### WHAT IS EXPECTED
Repeat only the lines from the line containing "for path in" through the line containing "np.tan(scene.camera.data.angle / 2)", both included, exactly as they stand.

-- begin --

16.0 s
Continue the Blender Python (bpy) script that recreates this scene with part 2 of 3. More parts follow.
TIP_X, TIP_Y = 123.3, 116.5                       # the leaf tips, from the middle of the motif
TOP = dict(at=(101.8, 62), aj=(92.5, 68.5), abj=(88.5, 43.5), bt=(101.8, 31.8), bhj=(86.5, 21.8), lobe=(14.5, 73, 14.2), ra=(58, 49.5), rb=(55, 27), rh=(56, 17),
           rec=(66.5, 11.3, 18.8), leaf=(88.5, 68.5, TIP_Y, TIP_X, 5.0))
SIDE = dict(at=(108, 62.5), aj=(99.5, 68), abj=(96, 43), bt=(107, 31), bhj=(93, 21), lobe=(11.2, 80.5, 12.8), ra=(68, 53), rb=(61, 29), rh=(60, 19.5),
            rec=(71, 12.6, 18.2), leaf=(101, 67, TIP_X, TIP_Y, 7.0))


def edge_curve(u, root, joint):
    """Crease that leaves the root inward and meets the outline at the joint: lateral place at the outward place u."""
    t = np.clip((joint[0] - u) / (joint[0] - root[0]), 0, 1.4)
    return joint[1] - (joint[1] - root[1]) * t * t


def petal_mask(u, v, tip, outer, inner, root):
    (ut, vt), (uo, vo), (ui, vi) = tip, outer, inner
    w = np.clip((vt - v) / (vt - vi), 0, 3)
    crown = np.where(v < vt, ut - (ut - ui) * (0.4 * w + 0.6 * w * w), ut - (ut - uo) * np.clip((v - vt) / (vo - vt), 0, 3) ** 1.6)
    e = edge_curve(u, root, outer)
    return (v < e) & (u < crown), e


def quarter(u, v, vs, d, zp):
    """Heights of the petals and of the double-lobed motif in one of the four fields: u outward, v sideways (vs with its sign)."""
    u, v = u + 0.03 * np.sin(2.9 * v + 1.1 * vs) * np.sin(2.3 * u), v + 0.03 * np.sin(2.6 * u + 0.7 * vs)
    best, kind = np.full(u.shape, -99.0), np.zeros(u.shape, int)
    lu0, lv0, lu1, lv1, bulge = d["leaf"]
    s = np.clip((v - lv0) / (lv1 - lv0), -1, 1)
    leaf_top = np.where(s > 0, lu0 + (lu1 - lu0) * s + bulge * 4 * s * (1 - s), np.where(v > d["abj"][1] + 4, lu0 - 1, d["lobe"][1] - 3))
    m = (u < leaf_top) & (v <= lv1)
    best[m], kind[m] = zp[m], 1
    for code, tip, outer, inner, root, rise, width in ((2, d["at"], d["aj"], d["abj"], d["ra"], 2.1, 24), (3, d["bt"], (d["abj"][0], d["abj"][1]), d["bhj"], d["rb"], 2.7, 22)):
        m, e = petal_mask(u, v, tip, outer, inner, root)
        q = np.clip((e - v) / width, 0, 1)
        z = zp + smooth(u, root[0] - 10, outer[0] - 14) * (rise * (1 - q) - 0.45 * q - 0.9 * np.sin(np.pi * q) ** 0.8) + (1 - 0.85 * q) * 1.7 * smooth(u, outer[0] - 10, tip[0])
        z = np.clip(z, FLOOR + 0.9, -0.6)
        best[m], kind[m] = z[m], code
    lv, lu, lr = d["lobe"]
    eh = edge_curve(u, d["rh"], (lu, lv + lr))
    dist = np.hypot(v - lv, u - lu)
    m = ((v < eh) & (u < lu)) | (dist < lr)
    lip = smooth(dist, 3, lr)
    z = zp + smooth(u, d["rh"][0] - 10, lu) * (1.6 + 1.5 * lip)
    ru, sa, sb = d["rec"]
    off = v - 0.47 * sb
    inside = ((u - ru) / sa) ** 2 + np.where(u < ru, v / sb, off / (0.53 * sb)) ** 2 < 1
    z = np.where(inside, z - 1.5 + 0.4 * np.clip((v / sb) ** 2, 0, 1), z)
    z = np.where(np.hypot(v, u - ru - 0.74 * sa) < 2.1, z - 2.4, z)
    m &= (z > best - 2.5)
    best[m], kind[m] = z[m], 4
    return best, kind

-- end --
-- begin --

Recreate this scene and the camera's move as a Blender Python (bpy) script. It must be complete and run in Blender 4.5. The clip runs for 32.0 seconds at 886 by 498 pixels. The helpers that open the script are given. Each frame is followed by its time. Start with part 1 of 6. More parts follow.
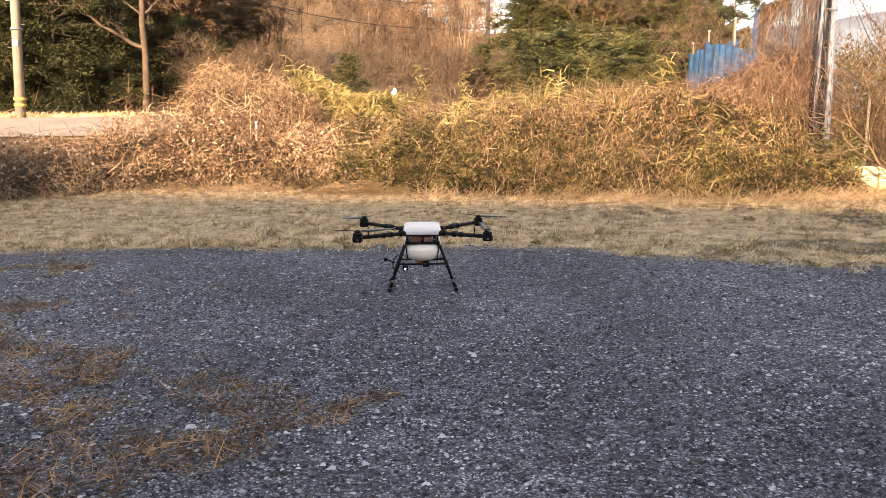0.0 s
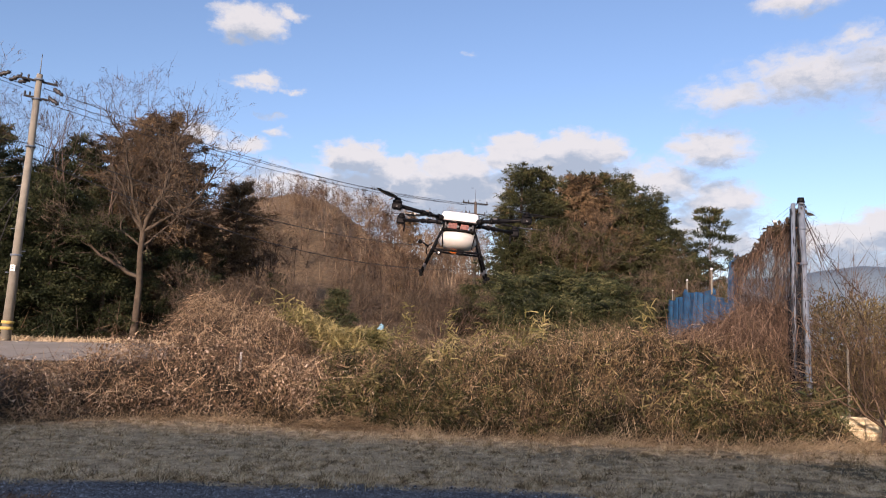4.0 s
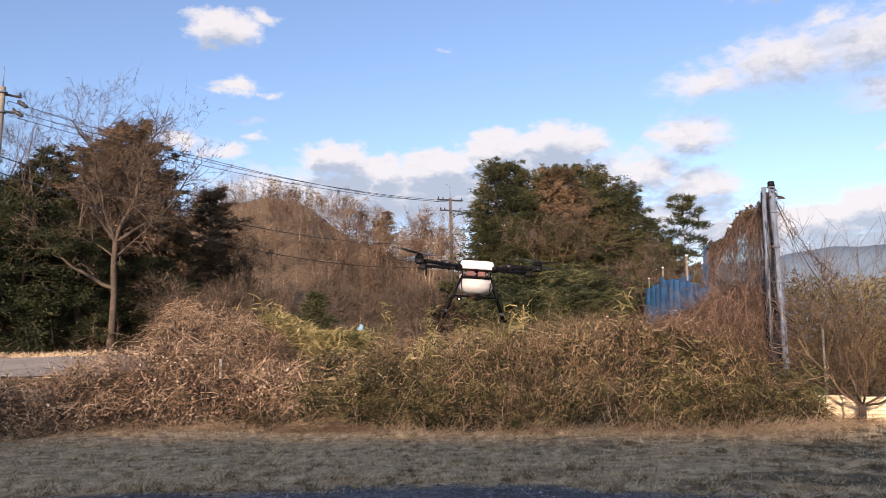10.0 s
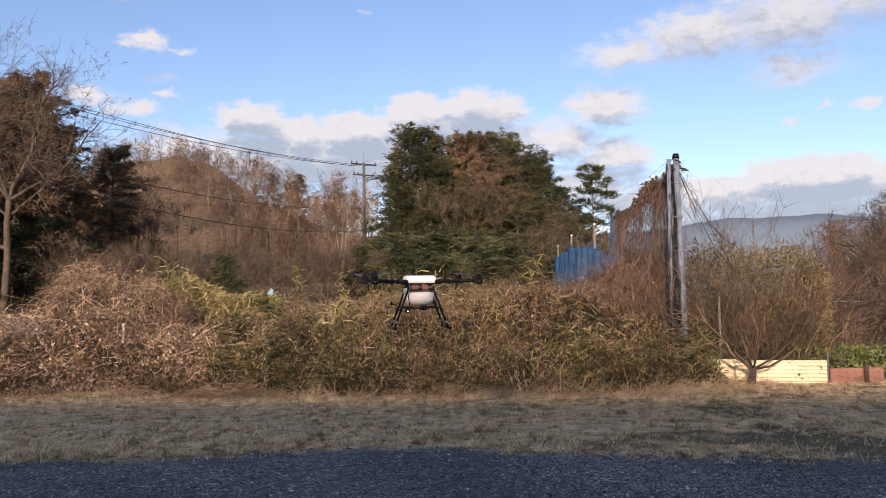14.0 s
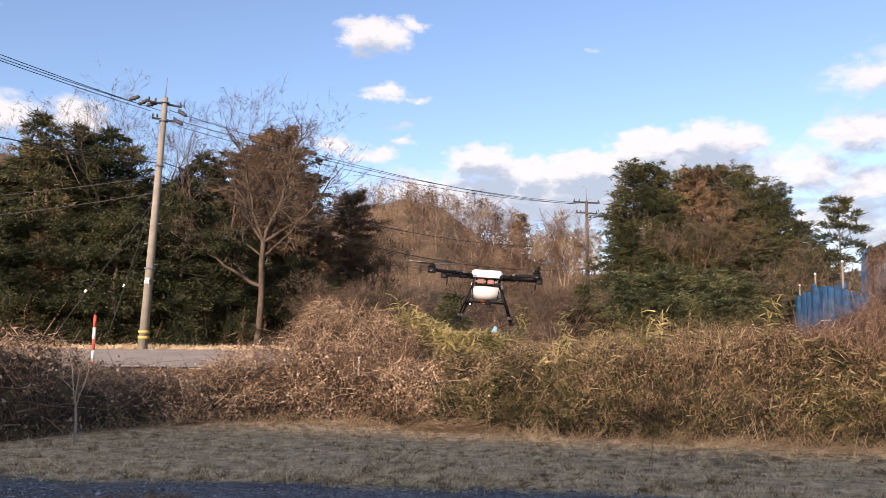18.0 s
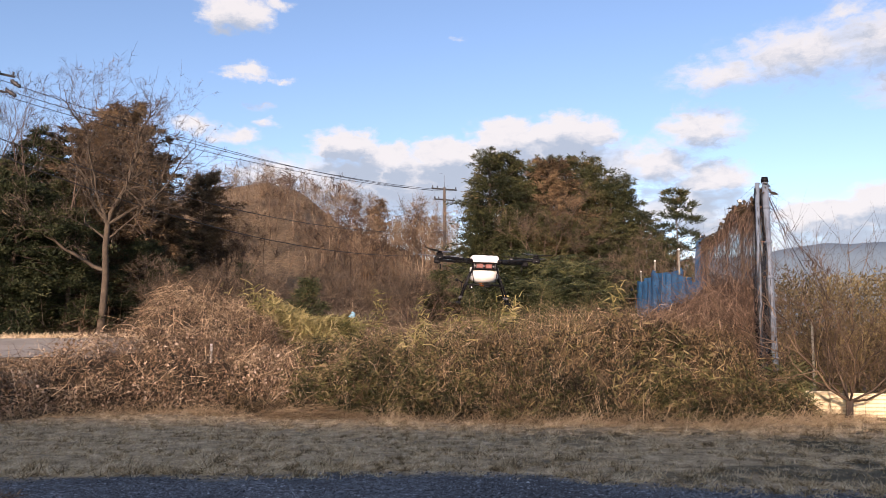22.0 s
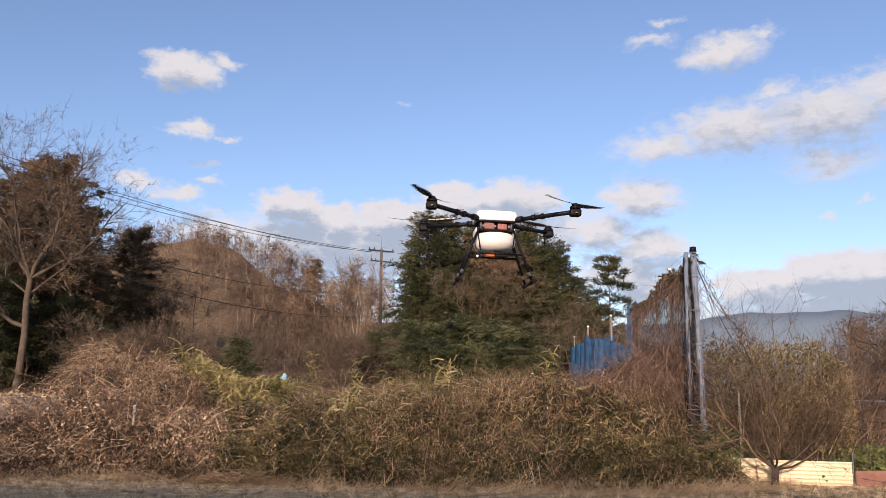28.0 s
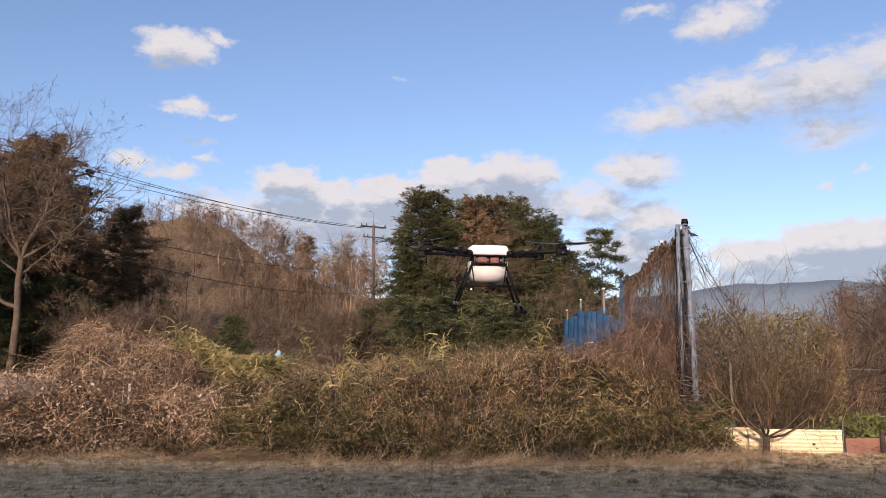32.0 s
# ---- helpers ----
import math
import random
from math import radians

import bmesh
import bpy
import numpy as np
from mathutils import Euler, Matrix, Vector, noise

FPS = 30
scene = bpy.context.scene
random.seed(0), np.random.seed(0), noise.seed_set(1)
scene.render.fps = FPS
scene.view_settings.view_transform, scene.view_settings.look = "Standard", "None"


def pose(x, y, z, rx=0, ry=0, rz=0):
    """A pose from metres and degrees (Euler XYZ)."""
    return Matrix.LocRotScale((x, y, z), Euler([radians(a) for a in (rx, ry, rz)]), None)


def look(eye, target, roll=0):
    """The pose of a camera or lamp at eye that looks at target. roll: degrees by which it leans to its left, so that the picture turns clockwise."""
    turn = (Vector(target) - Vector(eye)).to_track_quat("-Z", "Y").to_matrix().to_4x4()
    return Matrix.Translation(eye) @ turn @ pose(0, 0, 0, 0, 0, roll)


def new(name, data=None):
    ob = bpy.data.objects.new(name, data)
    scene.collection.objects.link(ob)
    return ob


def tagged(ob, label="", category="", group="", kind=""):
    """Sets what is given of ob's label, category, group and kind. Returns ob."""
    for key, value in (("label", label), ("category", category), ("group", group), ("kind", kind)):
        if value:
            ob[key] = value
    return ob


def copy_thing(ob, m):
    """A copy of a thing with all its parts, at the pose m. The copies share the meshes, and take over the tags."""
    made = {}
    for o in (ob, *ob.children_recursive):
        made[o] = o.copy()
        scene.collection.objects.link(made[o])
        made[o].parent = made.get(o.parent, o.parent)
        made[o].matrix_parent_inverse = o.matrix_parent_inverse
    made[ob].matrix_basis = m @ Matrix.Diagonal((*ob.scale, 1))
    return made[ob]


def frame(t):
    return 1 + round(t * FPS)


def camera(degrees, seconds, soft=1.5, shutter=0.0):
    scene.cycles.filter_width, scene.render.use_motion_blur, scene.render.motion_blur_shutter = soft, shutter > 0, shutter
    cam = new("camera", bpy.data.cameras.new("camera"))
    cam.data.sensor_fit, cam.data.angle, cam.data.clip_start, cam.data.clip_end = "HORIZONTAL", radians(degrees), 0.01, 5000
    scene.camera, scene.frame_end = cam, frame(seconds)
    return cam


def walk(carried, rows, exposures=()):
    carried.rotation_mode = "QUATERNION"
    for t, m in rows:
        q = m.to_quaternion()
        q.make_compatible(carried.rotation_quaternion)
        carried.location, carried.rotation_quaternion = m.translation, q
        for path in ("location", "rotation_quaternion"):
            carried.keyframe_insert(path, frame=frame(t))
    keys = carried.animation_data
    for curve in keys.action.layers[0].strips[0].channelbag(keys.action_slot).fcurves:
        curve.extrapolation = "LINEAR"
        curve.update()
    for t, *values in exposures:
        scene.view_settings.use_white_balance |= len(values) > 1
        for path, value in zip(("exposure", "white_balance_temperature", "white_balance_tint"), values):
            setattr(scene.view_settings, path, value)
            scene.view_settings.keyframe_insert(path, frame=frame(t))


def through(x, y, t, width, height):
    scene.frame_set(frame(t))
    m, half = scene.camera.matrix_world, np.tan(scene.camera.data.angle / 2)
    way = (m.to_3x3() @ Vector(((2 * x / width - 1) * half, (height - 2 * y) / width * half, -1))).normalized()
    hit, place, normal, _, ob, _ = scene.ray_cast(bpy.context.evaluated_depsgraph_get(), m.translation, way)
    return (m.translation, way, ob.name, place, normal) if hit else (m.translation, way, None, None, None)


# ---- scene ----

-- end --

### FULL OUTPUT
        for path in ("location", "rotation_quaternion"):
            carried.keyframe_insert(path, frame=frame(t))
    keys = carried.animation_data
    for curve in keys.action.layers[0].strips[0].channelbag(keys.action_slot).fcurves:
        curve.extrapolation = "LINEAR"
        curve.update()
    for t, *values in exposures:
        scene.view_settings.use_white_balance |= len(values) > 1
        for path, value in zip(("exposure", "white_balance_temperature", "white_balance_tint"), values):
            setattr(scene.view_settings, path, value)
            scene.view_settings.keyframe_insert(path, frame=frame(t))


def through(x, y, t, width, height):
    scene.frame_set(frame(t))
    m, half = scene.camera.matrix_world, np.tan(scene.camera.data.angle / 2)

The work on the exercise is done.